-- What is asked --
Copy the material that follows word for word and omit its pictures.
:::
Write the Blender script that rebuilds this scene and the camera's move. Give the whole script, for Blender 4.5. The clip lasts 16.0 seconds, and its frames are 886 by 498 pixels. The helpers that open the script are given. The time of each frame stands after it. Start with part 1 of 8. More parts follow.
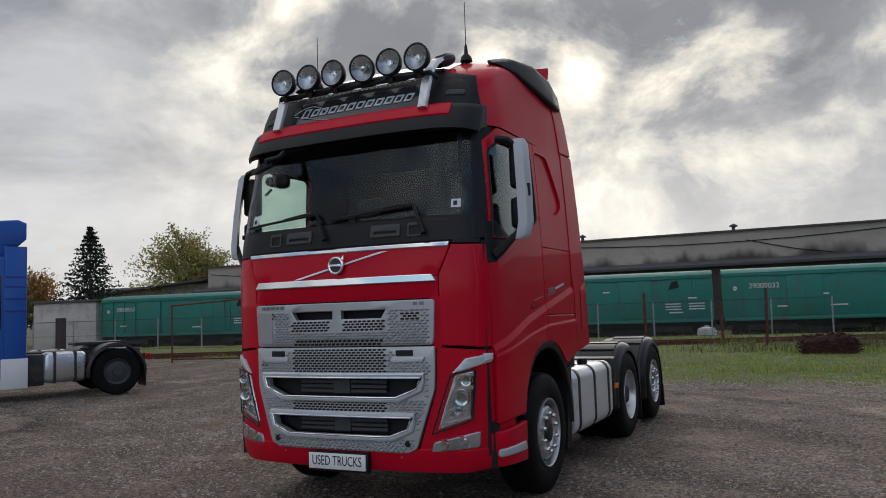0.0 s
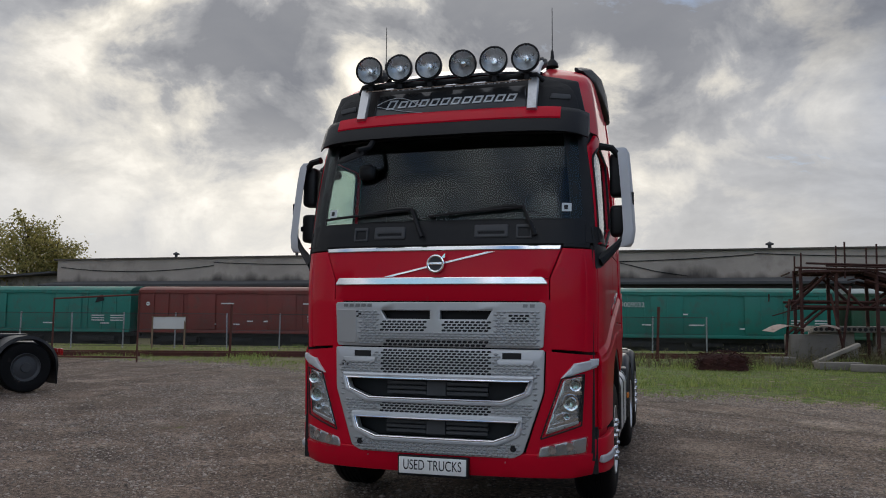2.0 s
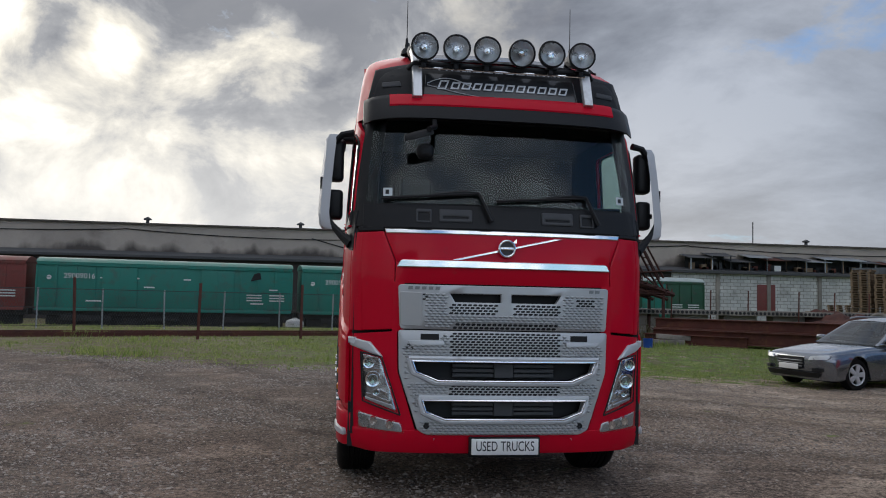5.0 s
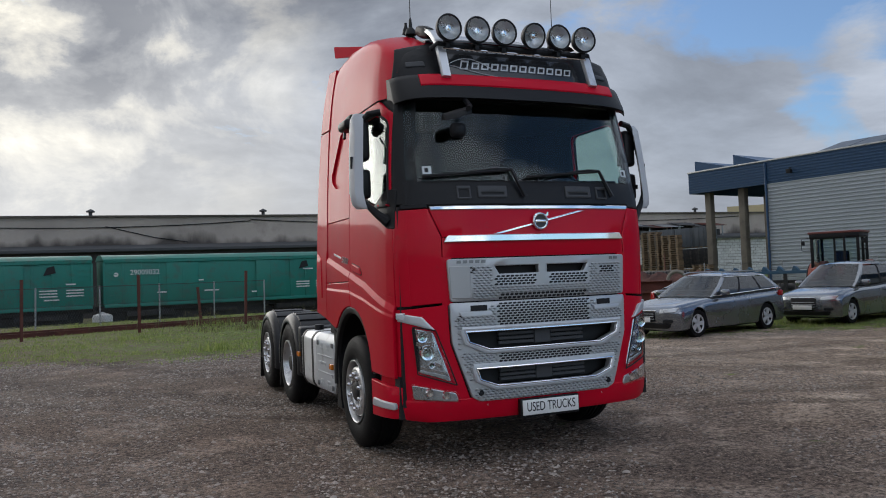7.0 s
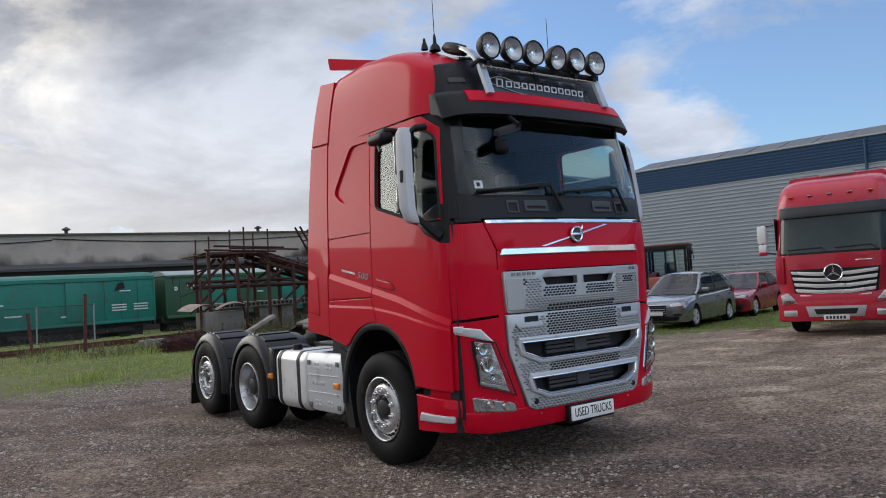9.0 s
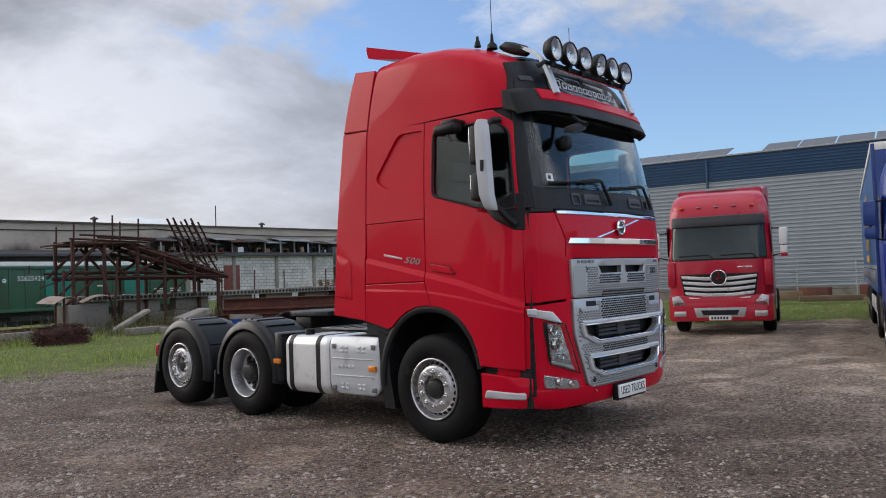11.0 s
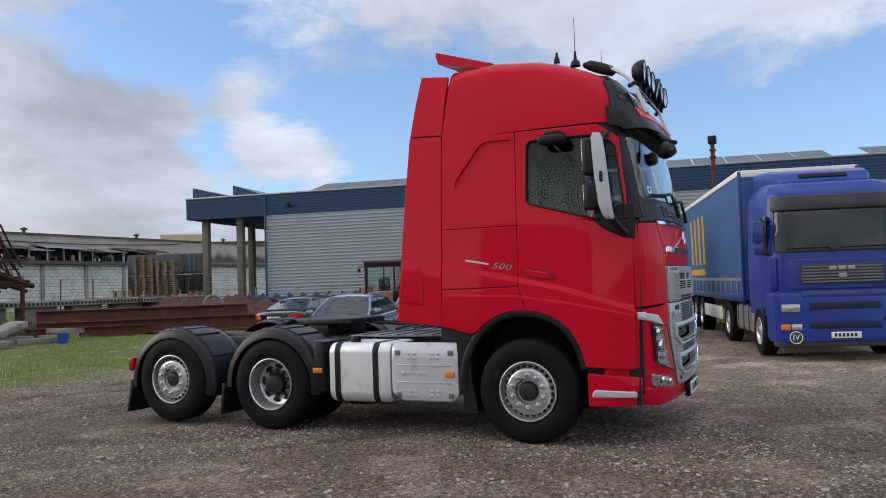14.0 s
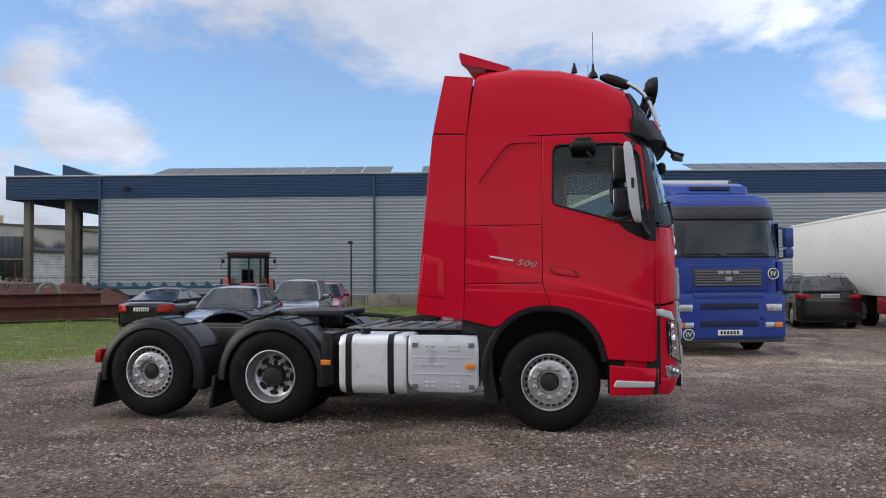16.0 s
:::
-- Exercise response --
Write the Blender script that rebuilds this scene and the camera's move. Give the whole script, for Blender 4.5. The clip lasts 16.0 seconds, and its frames are 886 by 498 pixels. The helpers that open the script are given. The time of each frame stands after it. Start with part 1 of 8. More parts follow.
0.0 s
2.0 s
5.0 s
7.0 s
9.0 s
11.0 s
14.0 s
16.0 s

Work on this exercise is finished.